Green homes are eco-friendly, energy-efficient dwellings designed to minimize environmental impact and promote healthier living. Energy efficiency, health, and comfort all are hallmarks of a green home. AKA: high performance homes, eco-friendly homes, and energy-efficient homes.

Common Features of a Green Home

Some Homes are Certified as Green Homes while others are homes with Green Features. You can live a Green Lifestyle and live in a resource efficient & energy efficient home without certifying your home as Green or buying a Home with a known certification.

If you desire to live in a property that incorporates systems and features that lower your utility bills, minimize your carbon footprint, and improve your overall health and comfort, then you’re likely seeking a Certied Green Home or a Home with Green Features.

Where to Start

There’s a vast array of strategies you can implement to achieve energy and resource efficiency.

You can start with small, inexpensive upgrades, which include changing out incandescent light bulbs with new LED lights. You can also install high-efficient water measures, such as 1.5gpm Shower Heads and Kitchen and Bathroom faucet aerators.

Now that you’ve started with some easy retrofits you can begin looking into installing a Smart Thermostats and less visible elements such as weather stripping, efficient insulation, and air sealing. These will make your home more efficient and more comfortable.

Large more costly projects include heating furnaces, solar panels, and triple-pane windows, which will certainly provide larger financial and environmental gains.

Newly Constructed Homes

New homes are built to higher standards and these standards improve new homes efficiency with each new iteration of the International Energy Conservation Code® (IECC®). Green Builders today consider all aspects of the construction and attempt to ensure that a property’s design, layout, and systems work in concert to create a functional, comfortable setting that addresses environmental concerns.

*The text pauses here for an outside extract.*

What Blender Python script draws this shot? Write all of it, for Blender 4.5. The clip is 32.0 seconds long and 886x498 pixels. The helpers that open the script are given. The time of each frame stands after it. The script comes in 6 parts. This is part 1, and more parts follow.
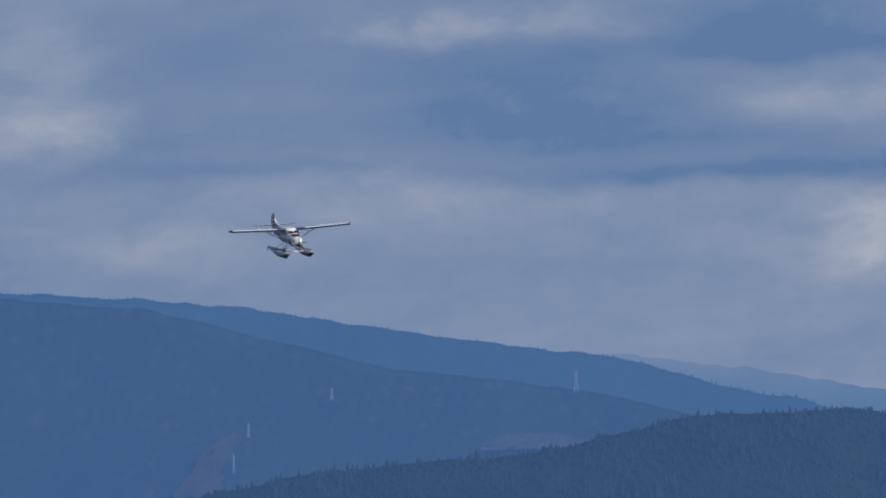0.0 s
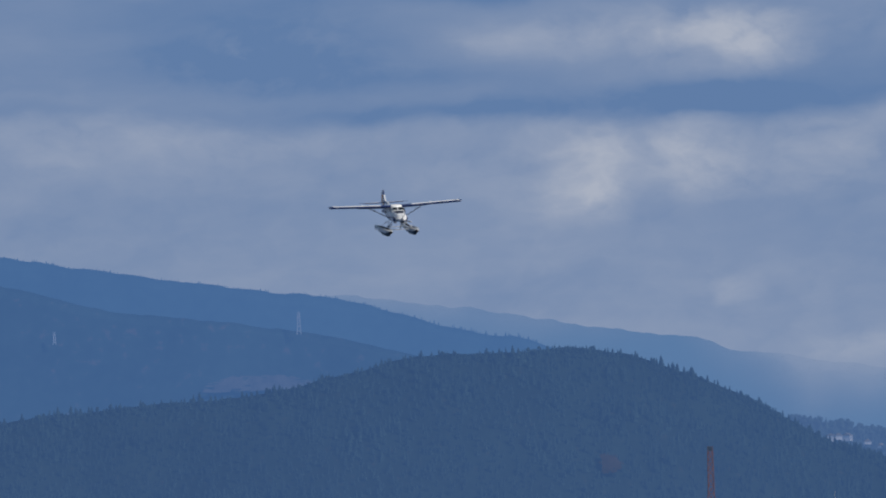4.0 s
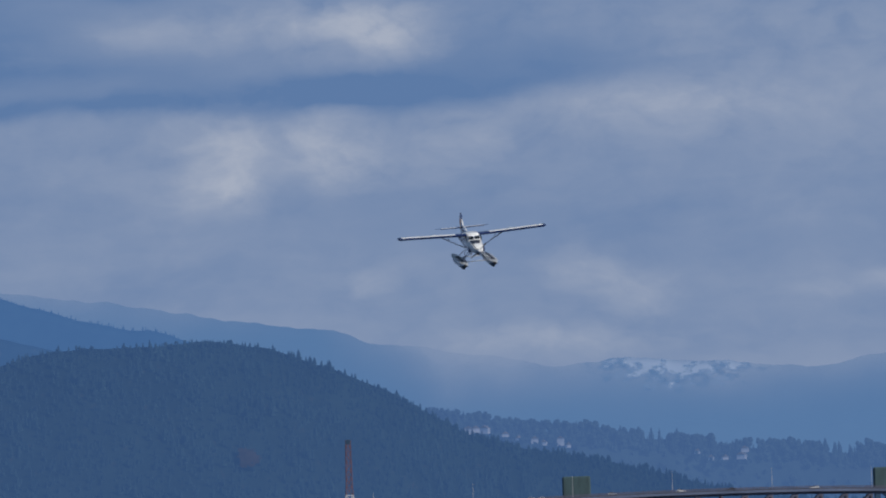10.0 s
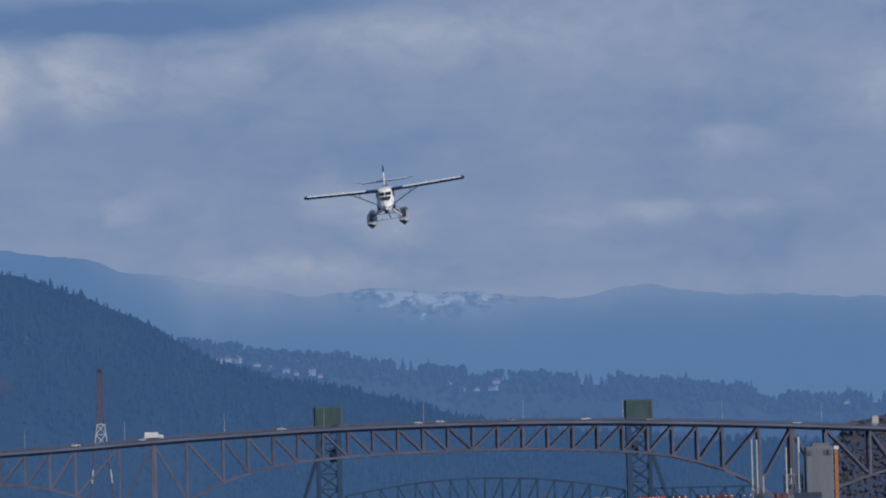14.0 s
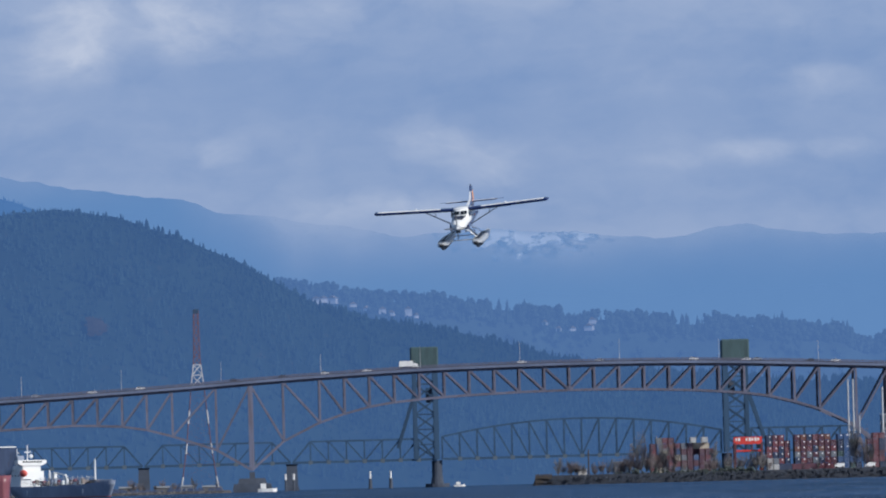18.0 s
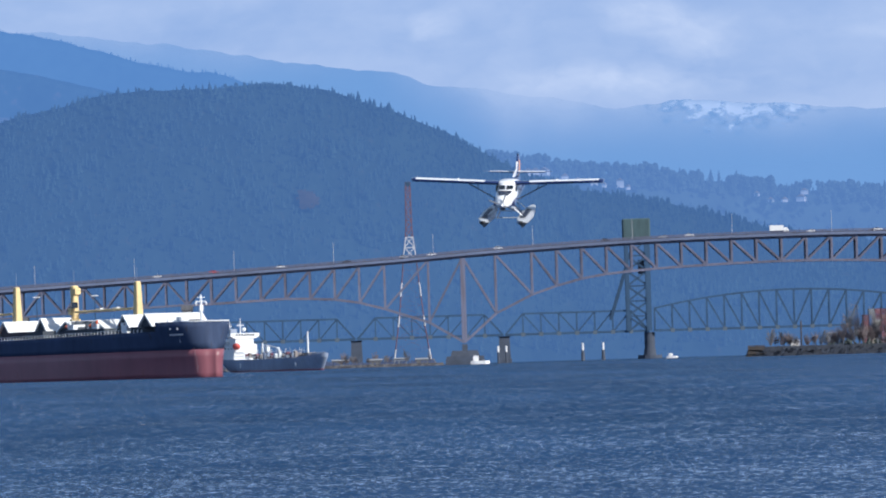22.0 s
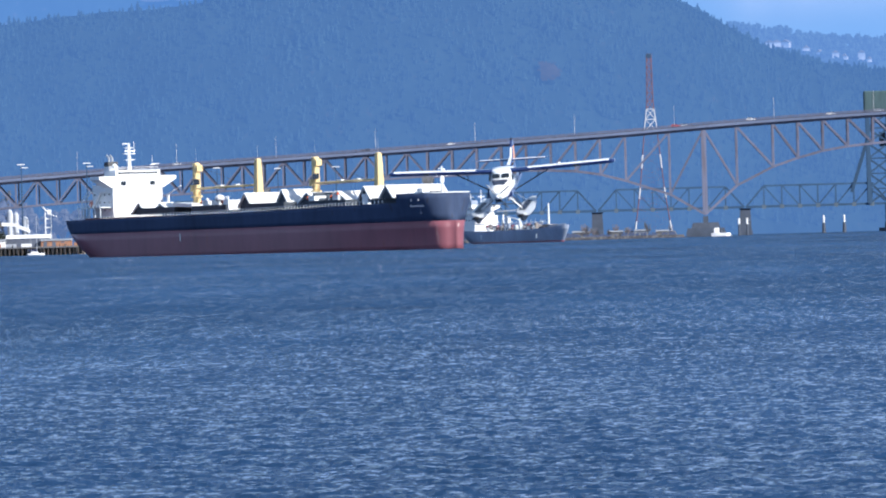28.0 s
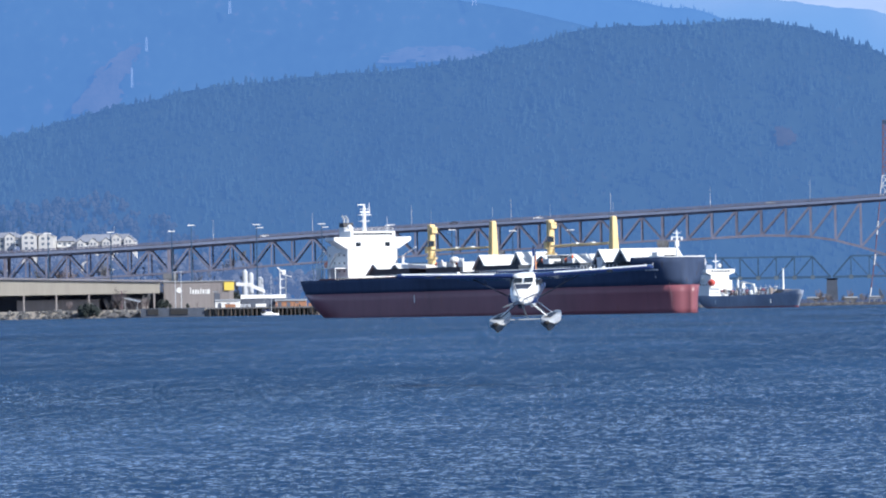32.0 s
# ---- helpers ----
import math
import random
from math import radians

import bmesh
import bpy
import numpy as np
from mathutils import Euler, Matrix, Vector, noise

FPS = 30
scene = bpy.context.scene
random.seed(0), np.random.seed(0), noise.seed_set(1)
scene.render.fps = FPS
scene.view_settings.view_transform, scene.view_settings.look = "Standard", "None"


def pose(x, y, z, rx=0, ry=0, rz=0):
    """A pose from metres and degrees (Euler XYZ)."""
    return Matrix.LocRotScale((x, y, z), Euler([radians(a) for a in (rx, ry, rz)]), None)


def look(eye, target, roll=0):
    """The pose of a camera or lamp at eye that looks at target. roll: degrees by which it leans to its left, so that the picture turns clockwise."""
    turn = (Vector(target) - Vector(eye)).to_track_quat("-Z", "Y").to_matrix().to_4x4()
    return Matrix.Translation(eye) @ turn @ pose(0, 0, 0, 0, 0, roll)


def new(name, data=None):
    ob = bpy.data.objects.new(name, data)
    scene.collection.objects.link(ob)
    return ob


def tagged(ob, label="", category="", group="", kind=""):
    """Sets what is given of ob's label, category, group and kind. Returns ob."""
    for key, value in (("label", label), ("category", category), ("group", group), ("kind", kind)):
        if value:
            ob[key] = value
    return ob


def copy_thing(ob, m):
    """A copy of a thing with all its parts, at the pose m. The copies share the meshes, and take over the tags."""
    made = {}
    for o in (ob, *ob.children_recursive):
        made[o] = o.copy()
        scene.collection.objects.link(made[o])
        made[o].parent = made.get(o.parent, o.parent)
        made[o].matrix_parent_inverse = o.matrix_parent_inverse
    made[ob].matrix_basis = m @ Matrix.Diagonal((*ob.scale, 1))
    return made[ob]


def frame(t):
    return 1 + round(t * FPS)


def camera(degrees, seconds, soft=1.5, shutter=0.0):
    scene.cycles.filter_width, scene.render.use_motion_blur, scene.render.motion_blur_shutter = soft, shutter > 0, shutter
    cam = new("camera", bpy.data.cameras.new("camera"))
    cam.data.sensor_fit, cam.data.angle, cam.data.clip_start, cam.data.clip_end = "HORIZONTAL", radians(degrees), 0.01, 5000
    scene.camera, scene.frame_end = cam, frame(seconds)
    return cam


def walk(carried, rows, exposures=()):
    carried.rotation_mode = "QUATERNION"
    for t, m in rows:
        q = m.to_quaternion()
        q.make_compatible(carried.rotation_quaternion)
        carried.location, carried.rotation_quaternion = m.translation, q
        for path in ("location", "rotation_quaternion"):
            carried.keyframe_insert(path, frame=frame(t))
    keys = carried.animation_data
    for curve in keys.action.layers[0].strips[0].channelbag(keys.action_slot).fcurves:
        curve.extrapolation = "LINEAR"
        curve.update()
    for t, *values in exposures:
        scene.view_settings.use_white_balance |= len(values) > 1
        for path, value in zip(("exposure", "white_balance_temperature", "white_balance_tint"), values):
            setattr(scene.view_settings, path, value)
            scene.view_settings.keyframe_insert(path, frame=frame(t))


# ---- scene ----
# ---- camera: one tripod on the quay, six metres over the water ----
EYE = (0.0, 0.0, 6.0)
cam = camera(6.0646, 32.0, soft=2.0)
WALK = [
    (0.0, 3.6997, 3.0061, -0.777), (0.5, 3.7298, 2.8966, -1.026), (1.0, 3.7651, 2.9458, -1.015), (1.5, 3.6410, 3.0274, -1.094),
    (2.0, 3.3282, 3.1030, -0.951), (2.5, 2.8015, 2.9137, -1.075), (3.0, 2.2771, 2.6283, -0.985), (3.5, 2.0376, 2.5225, -1.174),
    (5.5, 0.9760, 2.8852, -1.467), (6.0, 0.6884, 2.8994, -1.395), (6.5, 0.4883, 2.8460, -1.426), (7.0, 0.3698, 2.9136, -1.407),
    (7.5, 0.2302, 2.9614, -1.448), (8.0, -0.1247, 2.8217, -1.375), (8.5, -0.5583, 2.5684, -1.464), (9.0, -0.8460, 2.3021, -1.430),
    (9.5, -0.8020, 2.2117, -1.508), (10.0, -0.6892, 2.4634, -1.774), (10.5, -0.6754, 2.7595, -1.786), (11.0, -1.3192, 2.8335, -1.696),
    (11.5, -2.1066, 2.5881, -1.639), (12.0, -2.5855, 2.3356, -1.506), (12.5, -2.3936, 2.1898, -1.374), (13.0, -2.1671, 2.1170, -1.394),
    (13.5, -2.1609, 2.0724, -1.465), (14.0, -2.3703, 1.9393, -1.417), (14.5, -2.5979, 1.7394, -1.325), (16.5, -2.0163, 1.1475, -1.396),
    (17.0, -1.8767, 1.3165, -1.337), (17.5, -1.7750, 1.5153, -1.370), (18.0, -1.7024, 1.5453, -1.479), (18.5, -1.6322, 1.3453, -1.486),
    (19.0, -1.4572, 1.0833, -1.512), (19.5, -1.1974, 1.0261, -1.548), (20.0, -0.9493, 1.0965, -1.631), (20.5, -0.7614, 1.0896, -1.529),
    (21.0, -0.6035, 0.9574, -1.603), (21.5, -0.4183, 0.8001, -1.548), (22.0, -0.2271, 0.7085, -1.706), (22.5, -0.0376, 0.7405, -1.735),
    (23.0, 0.2016, 0.7927, -1.649), (23.5, 0.3835, 0.8297, -1.539), (24.0, 0.5709, 0.8014, -1.720), (24.5, 0.7860, 0.7772, -1.626),
    (26.5, 0.7324, 0.8331, -1.465), (27.0, 0.8875, 0.4504, -1.391), (27.5, 1.1937, 0.0689, -1.471), (28.0, 1.4471, -0.1234, -1.573),
    (28.5, 1.6119, -0.1714, -1.552), (29.0, 1.7805, -0.1769, -1.512), (29.5, 1.9926, -0.1282, -1.453), (30.0, 2.3092, -0.0018, -1.406),
    (30.5, 2.6008, 0.1292, -1.266), (31.0, 2.7906, 0.2232, -1.351), (31.5, 2.8901, 0.2873, -1.238), (32.0, 3.0431, 0.3440, -0.992),
]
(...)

How to Locate Green Features in your Home

Creating a green home goes beyond just reducing your carbon footprint or saving on energy costs. It’s about creating a healthy and sustainable living environment. Here’s a guide on how to locate green features in your home.

1. Energy-Efficient Appliances: Look for Energy Star-rated appliances in your home. These appliances use less energy than standard models, saving you money on utility bills and reducing your carbon footprint.

2. Insulation: Proper insulation in the walls, roof, and floors of your home can significantly reduce energy consumption. Check for insulation in your attic, basement, and exterior walls.

3. Solar Panels: If your home has solar panels, it’s a big green feature. Solar panels convert sunlight into electricity, reducing your dependence on fossil fuels.

4. Water-Saving Features: Check your bathrooms and kitchen for water-efficient fixtures like low-flow showerheads, faucet aerators, and dual-flush toilets. Also, look for Energy Star-rated washing machines and dishwashers that use less water.

5. Sustainable Materials: Sustainable materials reduce the impact on the environment. Check your home’s construction materials, furniture, and decor. Look for reclaimed wood, bamboo, recycled metal or glass, and other eco-friendly materials.

6. LED Lighting: LED lights use up to 80% less energy than traditional incandescent bulbs and last up to 25 times longer. Check the light bulbs in your home. If they’re not LEDs, consider switching them out.

7. Smart Thermostat: A smart thermostat learns your schedule and preferences, adjusting the temperature accordingly to save energy. If your home has one, it’s another green feature.

8. Natural Light and Ventilation: Homes with plenty of natural light and good ventilation reduce the need for artificial lighting and air conditioning. Check your home’s window placement, size, and type, as well as ventilation systems.

9. Rainwater Collection Systems: If your home has a rainwater collection system, you’re saving water by using it for gardening, toilet flushing, or other non-potable uses.

10. Green Roof or Living Wall: Green roofs or living walls—covered in vegetation—provide insulation, absorb rainwater, and help reduce air pollution.

Remember, every green feature in your home contributes to a healthier environment and can save you money in the long run. If you’re unsure about any green features, consider having a green home audit performed by a professional. This can provide a comprehensive look at your home’s environmental impact and offer suggestions for improvements.